Antioxidants work better together than alone. In particular, vitamin C is most effective when paired with vitamin E and ferulic acid. A 2005 study has found that adding ferulic acid to “a topical solution of 15%l-ascorbic acid and 1%alpha-tocopherol improved chemical stability of the vitamins (C+E) and doubled photoprotection.” By leaving them out, you won’t do your skin any favours.
What If I’m Doing Everything Right?
Sorry, but I doubt that’s possible. You may think that, because your homemade serum doesn’t irritate your skin, is properly packaged and stored, and maybe even uses a more stable form of vitamin C, it’s working well. But how can you tell for sure?
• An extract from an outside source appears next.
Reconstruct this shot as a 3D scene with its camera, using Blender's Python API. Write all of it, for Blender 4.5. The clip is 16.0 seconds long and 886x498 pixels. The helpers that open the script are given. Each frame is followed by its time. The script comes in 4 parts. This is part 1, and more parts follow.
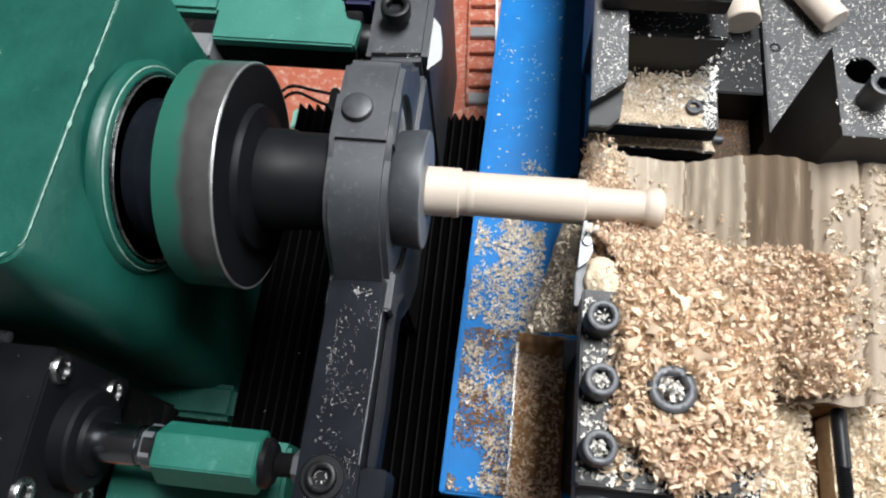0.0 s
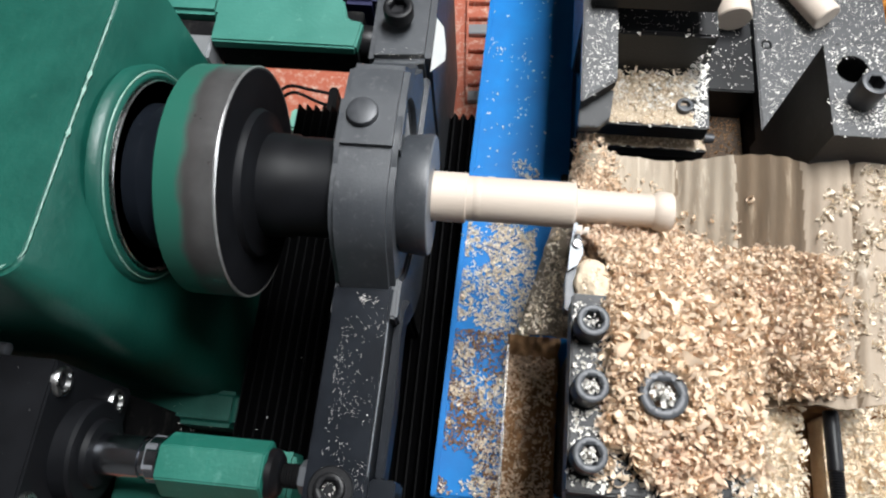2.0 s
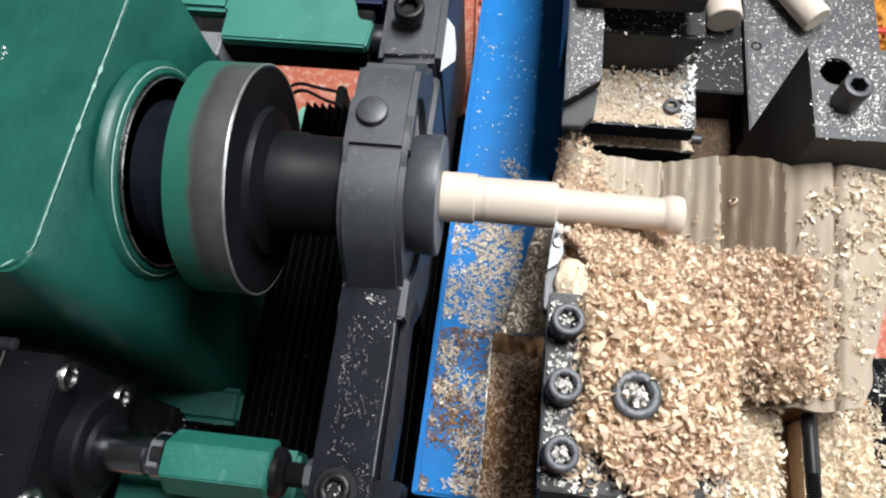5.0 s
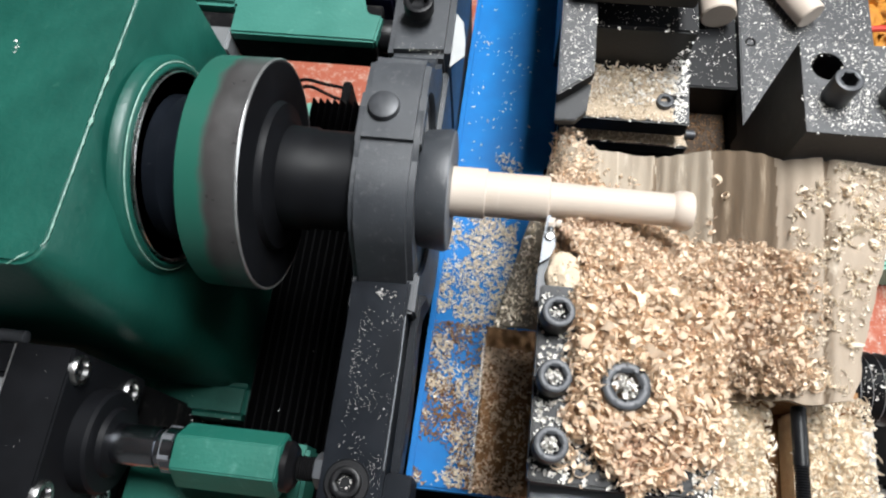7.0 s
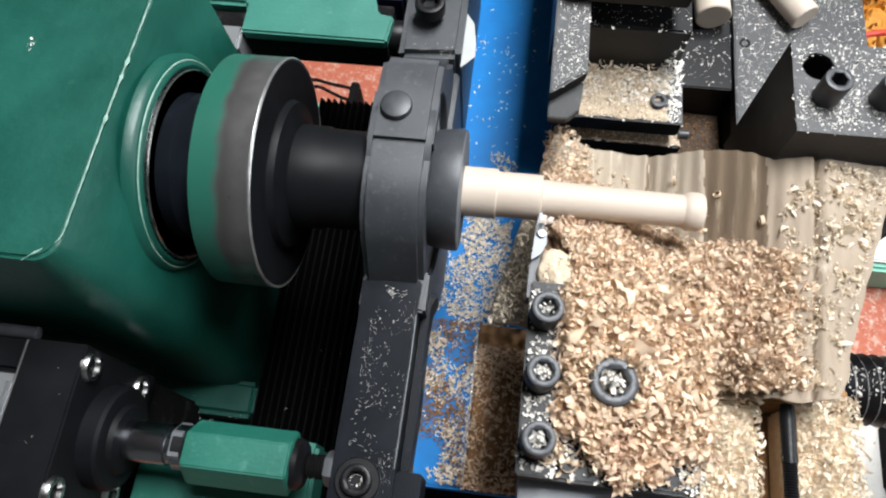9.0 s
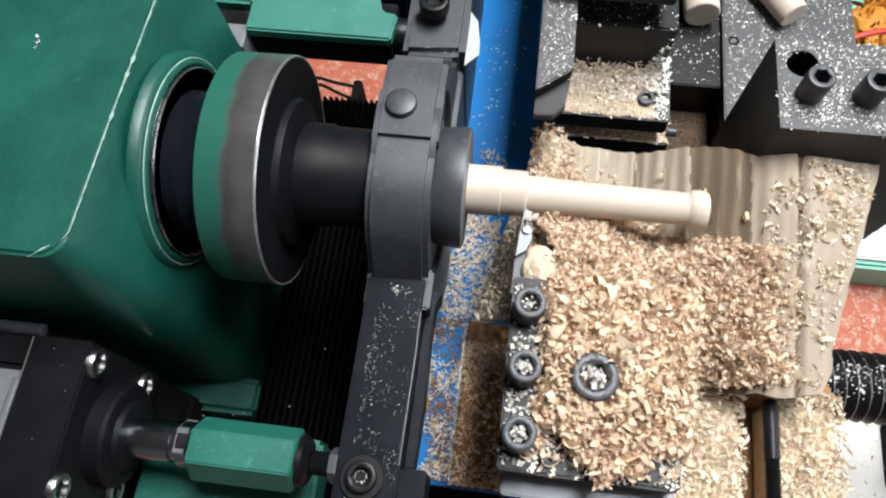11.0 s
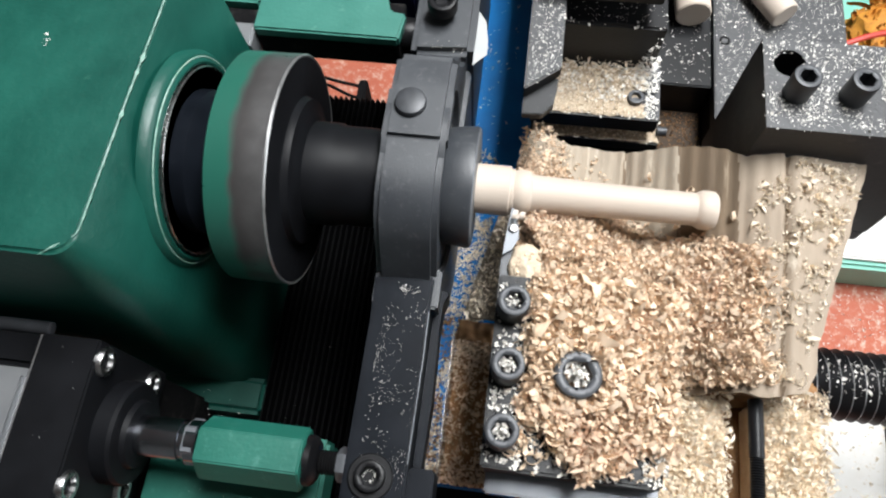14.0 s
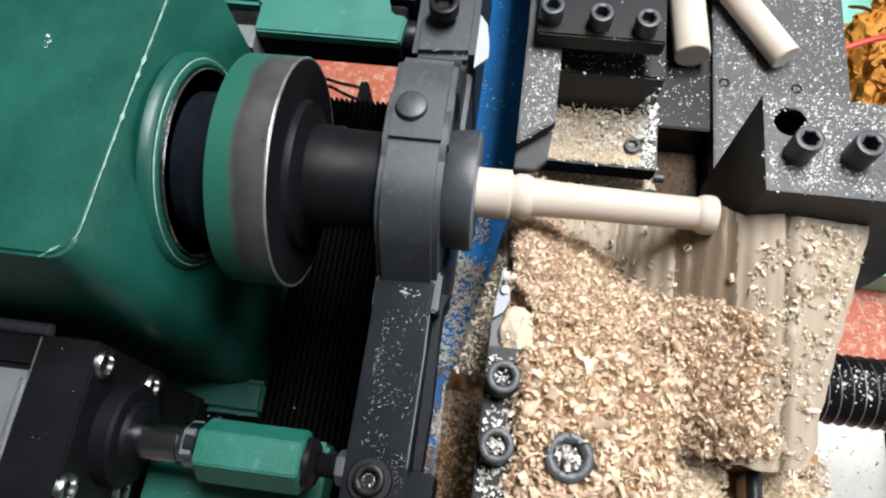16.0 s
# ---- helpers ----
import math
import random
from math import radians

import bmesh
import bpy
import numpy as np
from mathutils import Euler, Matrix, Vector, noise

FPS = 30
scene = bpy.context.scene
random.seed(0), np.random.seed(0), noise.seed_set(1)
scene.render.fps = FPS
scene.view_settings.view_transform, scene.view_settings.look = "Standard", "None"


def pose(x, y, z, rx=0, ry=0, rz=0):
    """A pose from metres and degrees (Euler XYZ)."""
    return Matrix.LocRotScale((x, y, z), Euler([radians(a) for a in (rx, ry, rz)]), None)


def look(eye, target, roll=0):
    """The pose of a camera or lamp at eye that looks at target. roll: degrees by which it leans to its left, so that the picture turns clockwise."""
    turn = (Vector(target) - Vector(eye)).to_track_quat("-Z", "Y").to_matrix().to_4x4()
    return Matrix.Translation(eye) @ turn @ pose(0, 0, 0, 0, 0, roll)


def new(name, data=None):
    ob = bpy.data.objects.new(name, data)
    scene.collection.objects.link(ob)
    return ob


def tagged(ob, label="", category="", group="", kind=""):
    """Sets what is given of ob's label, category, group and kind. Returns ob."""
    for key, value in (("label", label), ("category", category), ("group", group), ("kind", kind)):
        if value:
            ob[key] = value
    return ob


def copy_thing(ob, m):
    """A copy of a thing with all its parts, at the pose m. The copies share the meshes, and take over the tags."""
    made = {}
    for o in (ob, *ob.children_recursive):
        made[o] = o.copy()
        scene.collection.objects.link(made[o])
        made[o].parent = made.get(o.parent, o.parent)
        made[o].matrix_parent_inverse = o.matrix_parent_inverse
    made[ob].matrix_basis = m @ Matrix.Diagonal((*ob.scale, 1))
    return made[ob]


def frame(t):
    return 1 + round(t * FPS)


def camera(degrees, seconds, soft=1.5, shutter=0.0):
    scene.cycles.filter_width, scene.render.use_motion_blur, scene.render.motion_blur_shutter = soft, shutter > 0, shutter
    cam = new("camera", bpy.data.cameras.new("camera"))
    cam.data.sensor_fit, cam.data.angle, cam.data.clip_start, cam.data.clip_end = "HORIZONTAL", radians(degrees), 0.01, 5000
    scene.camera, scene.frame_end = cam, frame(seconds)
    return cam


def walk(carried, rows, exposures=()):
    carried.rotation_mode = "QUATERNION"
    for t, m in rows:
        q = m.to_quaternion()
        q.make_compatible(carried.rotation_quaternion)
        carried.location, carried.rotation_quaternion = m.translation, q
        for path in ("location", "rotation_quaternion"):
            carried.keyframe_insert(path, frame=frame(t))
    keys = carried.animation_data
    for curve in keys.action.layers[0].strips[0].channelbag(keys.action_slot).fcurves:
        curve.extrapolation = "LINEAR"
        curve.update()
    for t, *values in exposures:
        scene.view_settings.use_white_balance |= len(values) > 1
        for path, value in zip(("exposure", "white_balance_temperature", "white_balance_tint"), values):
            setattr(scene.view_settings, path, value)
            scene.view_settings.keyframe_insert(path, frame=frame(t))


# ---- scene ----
cam = camera(63.77, 16.0, soft=2.2)
walk(cam, [
    (0, look((0.0493, -0.1941, 0.3935), (0.0115, -0.0286, -0.0233), -7.20)),
    (0.5, look((0.0495, -0.1913, 0.3934), (0.0115, -0.0262, -0.0234), -7.40)),
    (1, look((0.0490, -0.1900, 0.3922), (0.0107, -0.0263, -0.0252), -7.76)),
    (1.5, look((0.0439, -0.1877, 0.3907), (0.0091, -0.0253, -0.0275), -6.80)),
    (2, look((0.0409, -0.1858, 0.3903), (0.0068, -0.0233, -0.0279), -6.69)),
    (2.5, look((0.0386, -0.1839, 0.3894), (0.0042, -0.0230, -0.0294), -6.60)),
    (3, look((0.0390, -0.1820, 0.3884), (0.0037, -0.0214, -0.0304), -6.85)),
    (3.5, look((0.0400, -0.1821, 0.3897), (0.0036, -0.0215, -0.0291), -6.94)),
    (4, look((0.0415, -0.1844, 0.3890), (0.0043, -0.0226, -0.0292), -7.07)),
    (6.5, look((0.0317, -0.1851, 0.3900), (-0.0031, -0.0238, -0.0287), -6.01)),
    (7, look((0.0319, -0.1877, 0.3898), (-0.0040, -0.0270, -0.0289), -6.43)),
    (7.5, look((0.0298, -0.1884, 0.3902), (-0.0062, -0.0271, -0.0284), -6.36)),
    (8, look((0.0276, -0.1892, 0.3914), (-0.0084, -0.0267, -0.0267), -6.09)),
    (8.5, look((0.0271, -0.1899, 0.3905), (-0.0092, -0.0287, -0.0281), -6.29)),
    (9, look((0.0263, -0.1902, 0.3908), (-0.0103, -0.0285, -0.0275), -6.19)),
    (11.5, look((0.0240, -0.1927, 0.3916), (-0.0128, -0.0321, -0.0271), -6.25)),
    (12, look((0.0244, -0.1943, 0.3918), (-0.0128, -0.0340, -0.0270), -6.26)),
    (12.5, look((0.0232, -0.1939, 0.3922), (-0.0148, -0.0329, -0.0263), -6.38)),
    (13, look((0.0210, -0.1923, 0.3916), (-0.0154, -0.0314, -0.0270), -5.98)),
    (13.5, look((0.0193, -0.1927, 0.3920), (-0.0167, -0.0318, -0.0267), -5.78)),
    (14, look((0.0196, -0.1925, 0.3912), (-0.0177, -0.0313, -0.0273), -6.18)),
    (14.5, look((0.0209, -0.1925, 0.3914), (-0.0169, -0.0309, -0.0269), -6.34)),
    (15, look((0.0216, -0.1920, 0.3917), (-0.0166, -0.0312, -0.0268), -6.52)),
    (15.5, look((0.0214, -0.1927, 0.3921), (-0.0165, -0.0320, -0.0266), -6.27)),
    (16, look((0.0193, -0.1906, 0.3917), (-0.0182, -0.0293, -0.0268), -5.99)),
])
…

That’s the problem. You can’t. It’s very difficult for professionals to assess how well antioxidants work. For amateurs, it is impossible. Antioxidants don’t work straight away. They help premature ageing, so it can often takes years before you can see the results. Do you really want to use something for that long only to realise, 10 years later, that it’s not working well at all?
What Vitamin C Serums Should You Buy?
My favourite vitamin C serums also contain vitamin E and ferulic acid. It’s such a powerful combination, you’ll be doing your skin a disservice if you don’t use it. Here’s where you can find it:
Skinceuticals CE Ferulic ($162.00): the first product on the market to contain this powerful anti-ageing trio, Skinceuticals CE Ferulic remains a wonderful, if pricey, serum that moisturizes skin while fighting the premature signs of ageing.
Mad Hippie Vitamin C Serum ($33.00): this serum contains vitamin c in the form of Sodium Ascorbyl Phosphate, which is more stable. It is also infused with hydrating hyaluronic acid and soothing chamomile.
Paula’s Choice Resist 15 Super Booster ($48.00): this is another wonderful option that fights wrinkles and, thanks to the inclusion of sodium hyaluronate, keeps skin well hydrated.
Timeless 20% Vitamin C + E Ferulic Acid Serum ($24.95): one of the most affordable dupes of Skinceuticals CE Ferulic, it contains a higher concentration of L-ascorbic acid. That makes it a bit more effective, but also, for those with sensitive skin, more likely to cause irritations.
The Bottom Line
There are many beauty products that can easily be made at home. A vitamin C serum (or toner, or cream) is not one of them. You’d need to get the carrier, ph, and formula right and store it properly, which is very tricky to do even for professionals that spend their whole life doing this kind of work. Leave it to them, and buy a properly formulated vitamin C serum. Your skin will thank you.
What’s Your Favourite Vitamin C Serum? Have you ever tried to make your own?